Till now, it has mostly come through each country’s bilateral funding channels, such as the United States Agency for International Development or Australian Aid, or via international mechanisms such as the Green Climate Fund, Global Environmental Facility, and the Adaptation Fund.
“Wealthier nations can choose which project and which country to fund if they are channelling the money through a bilateral channel,” said Mr Rai.
“But if the money is channelled via the UN channels like the Adaptation Fund or Green Climate Fund, they cannot.”
Gaps and plugs in the draft cover text
Finance for adaptation and loss and damage are major sticking points at COP26, but they’re not the only missing pieces to the Paris Rulebook.
Other key issues still to be negotiated include the rules of carbon markets and reporting requirements for transparency.
While countries have their own national perspectives and “red lines” for various issues, their decision on whether to approve the final document often hinges upon their evaluation of the entire package deal.
This means that nations may be willing to compromise on some areas if they benefit in others – and it is up to the British presidency of COP26 to present this package in a way that is attractive to the almost 200 nations gathered in Glasgow.
At dawn on Wednesday, the British presidency of COP26 released a draft cover decision text that compiles the different pieces of the puzzle.
The text provides the first clues as to what a deal might look like, although it will be revised numerous times as countries deliberate and consult with each other.

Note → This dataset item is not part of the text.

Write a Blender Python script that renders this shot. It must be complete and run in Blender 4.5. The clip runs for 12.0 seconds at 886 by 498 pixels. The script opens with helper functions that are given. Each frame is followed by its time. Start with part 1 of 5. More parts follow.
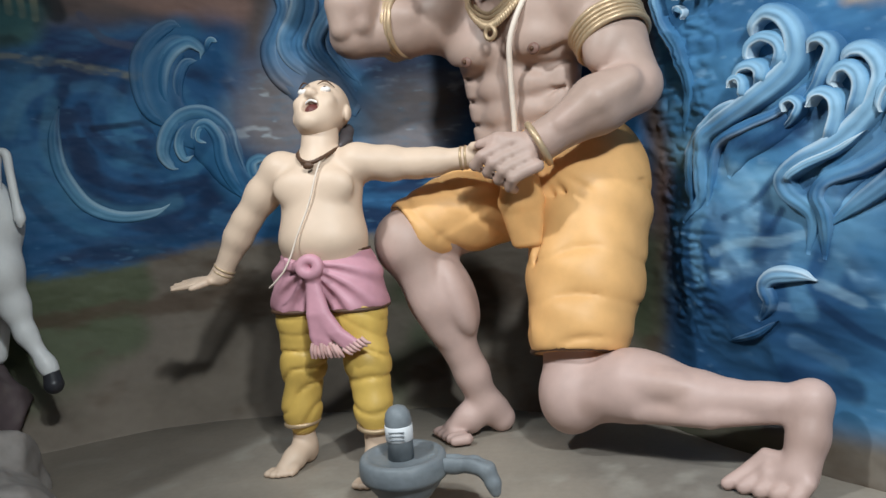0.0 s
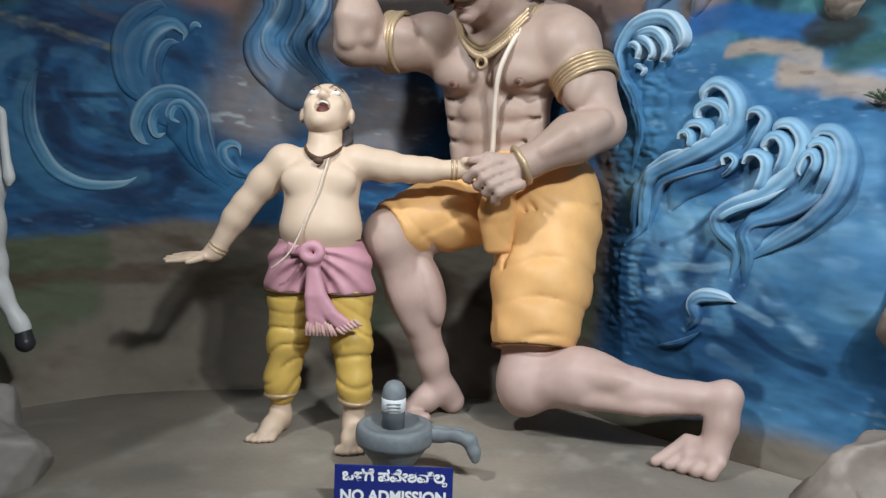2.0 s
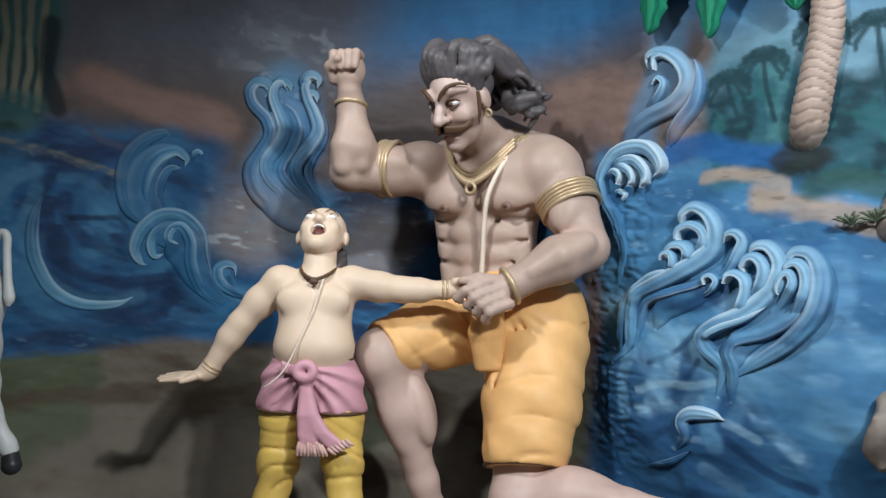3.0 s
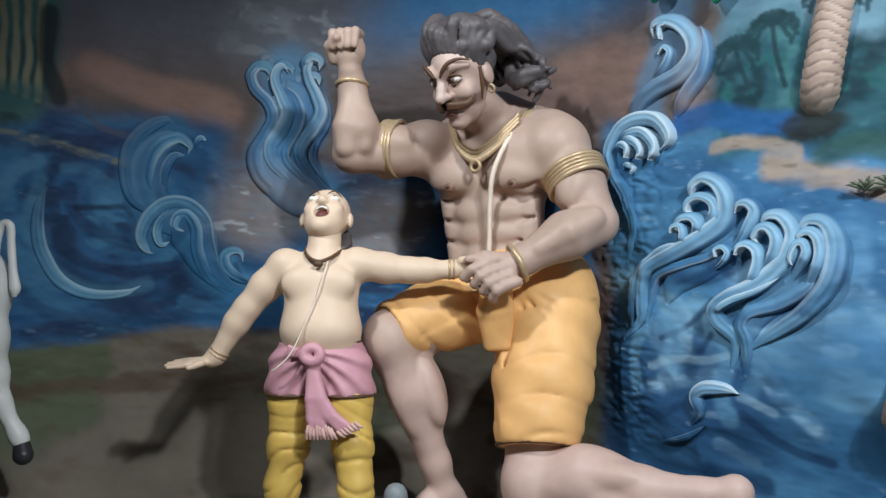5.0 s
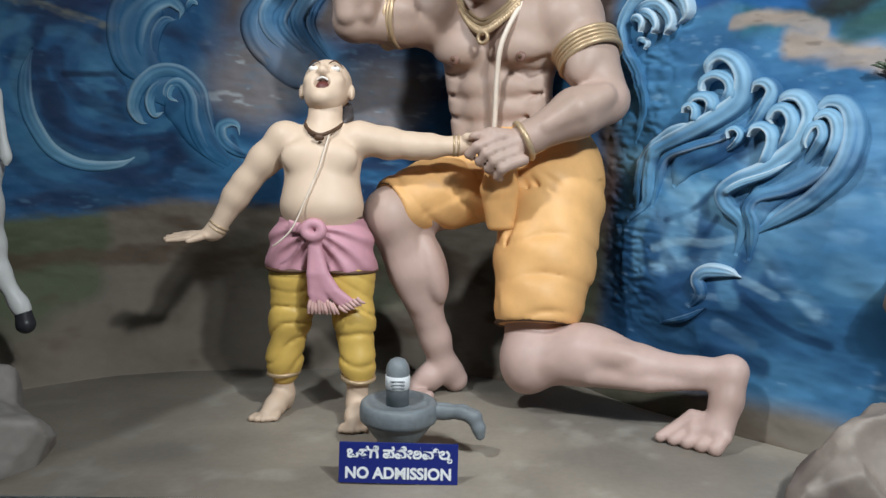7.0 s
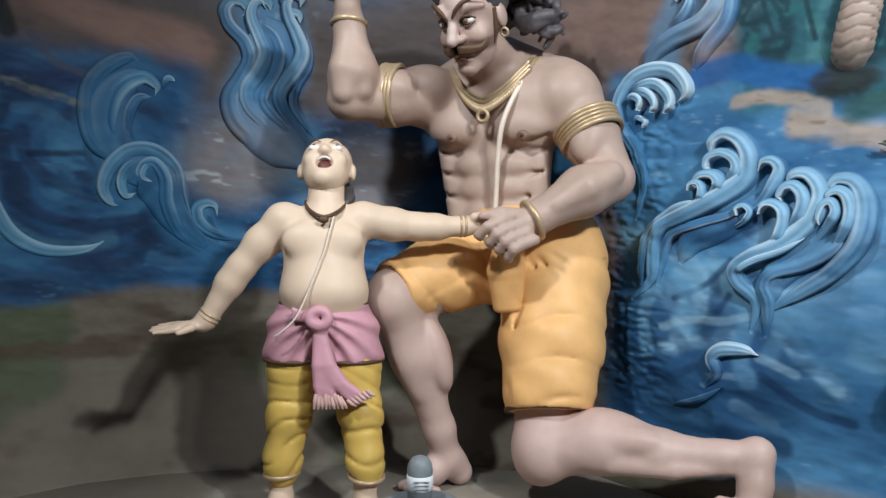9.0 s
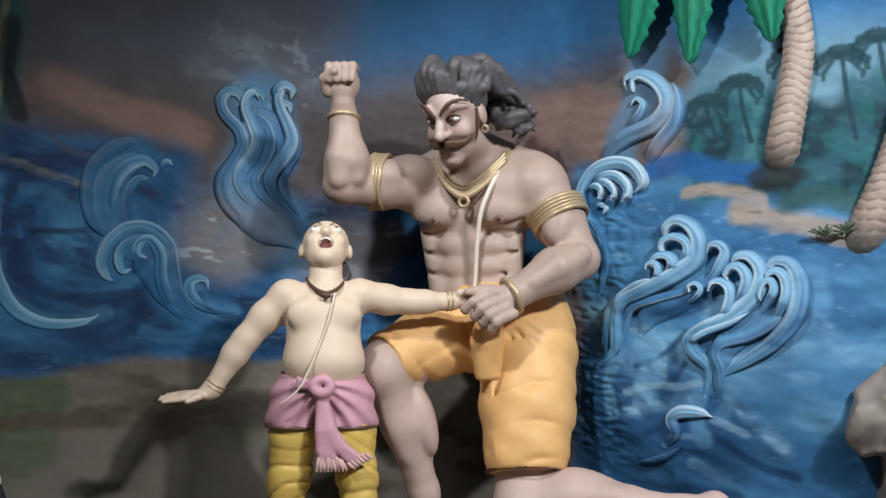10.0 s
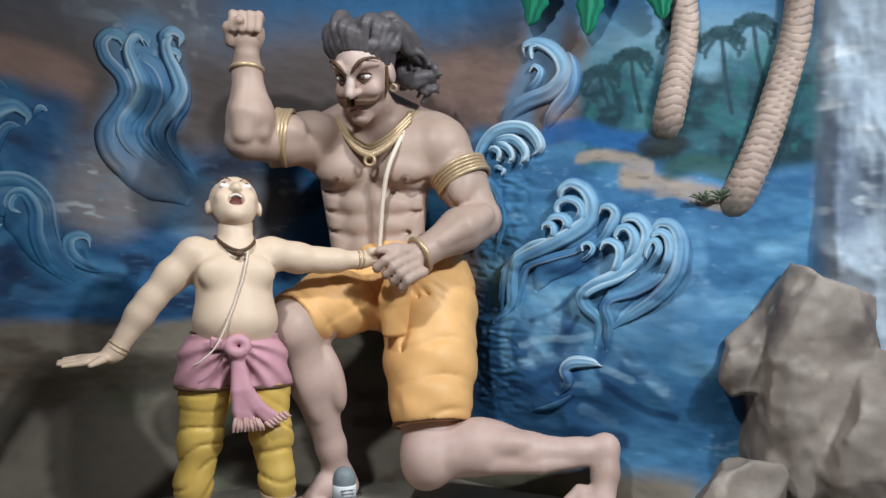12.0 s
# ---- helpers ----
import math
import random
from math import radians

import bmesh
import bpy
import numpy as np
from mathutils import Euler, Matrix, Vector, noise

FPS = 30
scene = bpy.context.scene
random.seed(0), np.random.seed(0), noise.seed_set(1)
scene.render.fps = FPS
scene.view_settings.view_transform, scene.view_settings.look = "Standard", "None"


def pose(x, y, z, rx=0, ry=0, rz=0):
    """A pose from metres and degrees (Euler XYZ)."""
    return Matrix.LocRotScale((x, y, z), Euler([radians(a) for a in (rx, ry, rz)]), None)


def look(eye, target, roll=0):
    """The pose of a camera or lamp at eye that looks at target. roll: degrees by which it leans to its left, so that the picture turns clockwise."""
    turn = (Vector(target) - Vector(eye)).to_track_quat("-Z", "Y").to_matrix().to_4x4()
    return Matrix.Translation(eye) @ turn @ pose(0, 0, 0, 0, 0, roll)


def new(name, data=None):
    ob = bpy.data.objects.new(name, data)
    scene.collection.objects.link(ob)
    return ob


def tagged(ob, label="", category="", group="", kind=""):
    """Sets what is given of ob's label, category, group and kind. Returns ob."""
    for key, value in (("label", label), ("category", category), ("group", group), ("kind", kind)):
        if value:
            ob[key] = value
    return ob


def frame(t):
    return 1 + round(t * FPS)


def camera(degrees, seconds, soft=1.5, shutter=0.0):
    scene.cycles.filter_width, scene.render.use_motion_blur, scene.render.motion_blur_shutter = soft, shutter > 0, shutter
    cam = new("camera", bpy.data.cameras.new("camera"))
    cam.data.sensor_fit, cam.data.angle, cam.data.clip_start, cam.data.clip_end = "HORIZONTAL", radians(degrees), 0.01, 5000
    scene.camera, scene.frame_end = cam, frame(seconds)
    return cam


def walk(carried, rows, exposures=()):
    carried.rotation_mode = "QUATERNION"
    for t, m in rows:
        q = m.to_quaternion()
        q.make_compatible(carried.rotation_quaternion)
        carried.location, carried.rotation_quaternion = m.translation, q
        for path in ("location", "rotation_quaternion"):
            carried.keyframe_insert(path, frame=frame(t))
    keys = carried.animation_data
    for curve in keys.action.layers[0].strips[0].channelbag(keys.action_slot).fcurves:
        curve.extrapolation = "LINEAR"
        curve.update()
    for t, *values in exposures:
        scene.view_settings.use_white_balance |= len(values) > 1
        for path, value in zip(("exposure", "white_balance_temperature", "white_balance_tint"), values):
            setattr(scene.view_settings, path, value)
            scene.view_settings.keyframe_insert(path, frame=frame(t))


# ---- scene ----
cam = camera(60.0, 12.0)

PATH = [
    (0, (0.269, 0.325, 0.776), (-0.074, 2.285, 0.578), -4.8),
    (0.5, (0.065, 0.261, 0.774), (-0.218, 2.224, 0.52), -2.3),
    (1, (-0.068, 0.144, 0.795), (-0.076, 2.126, 0.524), -0.0),
    (1.5, (-0.09, 0.069, 0.791), (-0.055, 2.035, 0.426), 2.0),
    (2, (-0.088, 0.027, 0.807), (-0.043, 2.016, 0.603), 1.9),
    (2.5, (-0.109, -0.022, 0.819), (-0.028, 1.976, 0.867), 1.9),
    (2.7, (-0.107, -0.037, 0.819), (-0.035, 1.96, 0.911), 2.0),
    (4.3, (-0.056, -0.001, 0.79), (-0.028, 1.996, 0.899), 0.4),
    (4.5, (-0.057, 0.002, 0.789), (-0.034, 1.999, 0.881), 0.3),
    (5, (-0.068, -0.001, 0.795), (-0.041, 1.998, 0.86), 0.3),
    (5.5, (-0.073, -0.006, 0.804), (-0.048, 1.994, 0.821), 0.8),
    (6, (-0.075, -0.001, 0.796), (-0.047, 1.998, 0.732), 0.9),
    (6.5, (-0.088, 0.005, 0.788), (-0.047, 1.996, 0.606), 1.4),
    (6.7, (-0.091, 0.023, 0.787), (-0.055, 2.007, 0.54), 1.3),
    (8.3, (-0.198, 0.095, 0.775), (0.02, 2.08, 0.662), 1.2),
    (8.5, (-0.229, 0.135, 0.781), (-0.005, 2.121, 0.72), 0.5),
    (8.6, (-0.246, 0.152, 0.785), (-0.034, 2.14, 0.732), 0.2),
    (9, (-0.328, 0.167, 0.805), (-0.09, 2.152, 0.749), 0.7),
    (9.5, (-0.457, 0.054, 0.818), (-0.045, 2.012, 0.824), 0.8),
    (10, (-0.523, -0.032, 0.814), (-0.12, 1.923, 0.946), 0.8),
    (10.5, (-0.535, -0.044, 0.799), (-0.131, 1.912, 0.895), 0.6),
    (11, (-0.549, 0.007, 0.804), (-0.159, 1.968, 0.858), 0.8),
    (11.5, (-0.634, 0.028, 0.808), (-0.145, 1.965, 0.879), -0.3),
    (12, (-0.753, 0.004, 0.808), (0.053, 1.835, 0.84), 0.8),
]
walk(cam, [(t, look(eye, target, roll)) for t, eye, target, roll in PATH])

# ---- world and lights ----
world = bpy.data.worlds.new("world")
world.use_nodes = True
world.node_tree.nodes["Background"].inputs["Color"].default_value = (0.75, 0.85, 1.0, 1)
world.node_tree.nodes["Background"].inputs["Strength"].default_value = 0.02
scene.world = world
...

The next draft cover decision text will be released overnight on Thursday.
Asked for his thoughts on the first version, Mr Rai said it was good that it included a mention of the US$413 million for the Least Developed Country Fund, that supports adaptation efforts of developing countries.
But he noted that the draft cover decision text failed to include a provision that will ensure 50 percent of public climate finance is diverted to adaptation.